0 rows in set. Elapsed: 0.254 sec.
- Show that the table was created with the correct policy
chnode4 :) SHOW CREATE TABLE s3_table1;
SHOW CREATE TABLE s3_table1
Query id: e7a00995-351c-41cb-a3aa-272a5849b134
┌─statement──────────────────────────────────────────────────────────────────────────────────────────────────────────────────────────────────────────────────────┐
│ CREATE TABLE default.s3_table1
(
`id` UInt64,
`column1` String
)
ENGINE = MergeTree
ORDER BY id
SETTINGS storage_policy = 's3_main', index_granularity = 8192 │
└────────────────────────────────────────────────────────────────────────────────────────────────────────────────────────────────────────────────────────────────┘
1 row in set.
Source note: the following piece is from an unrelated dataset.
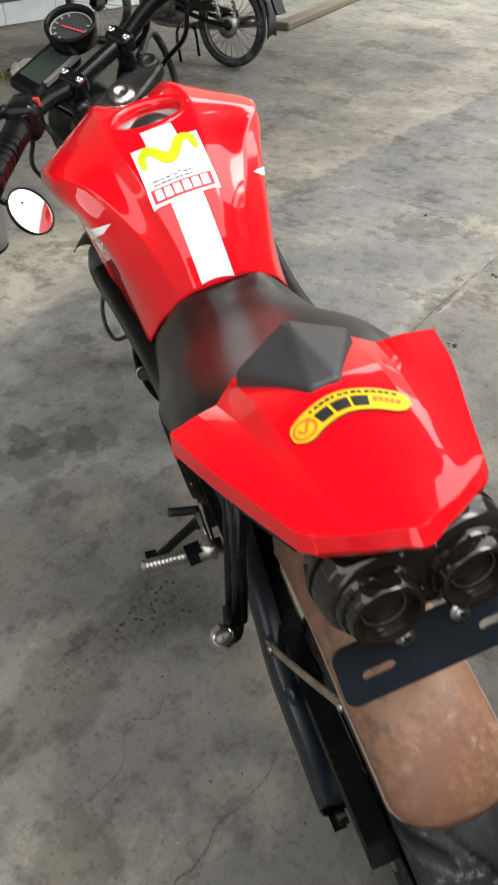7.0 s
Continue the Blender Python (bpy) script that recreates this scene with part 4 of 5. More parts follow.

Elapsed: 0.004 sec.
- Insert test rows into the table
chnode4 :) INSERT INTO s3_table1
(id, column1)
VALUES
(1, 'abc'),
(2, 'xyz');
INSERT INTO s3_table1 (id, column1) FORMAT Values
Query id: 0265dd92-3890-4d56-9d12-71d4038b85d5
Ok.
2 rows in set. Elapsed: 0.337 sec.
- View the rows
chnode4 :) SELECT * FROM s3_table1;
SELECT *
FROM s3_table1
Query id: 967a8f0c-3b67-4154-830f-33bd6ad386ce
┌─id─┬─column1─┐
│ 1 │ abc │
│ 2 │ xyz │
└────┴─────────┘
2 rows in set. Elapsed: 0.284 sec.
In the AWS console, navigate to the buckets, select the new one and the folder. You should see something like the following:
Summary
This article provided simple step-by-step instructions on configuring AWS S3 bucket for access and use as a disk for ClickHouse.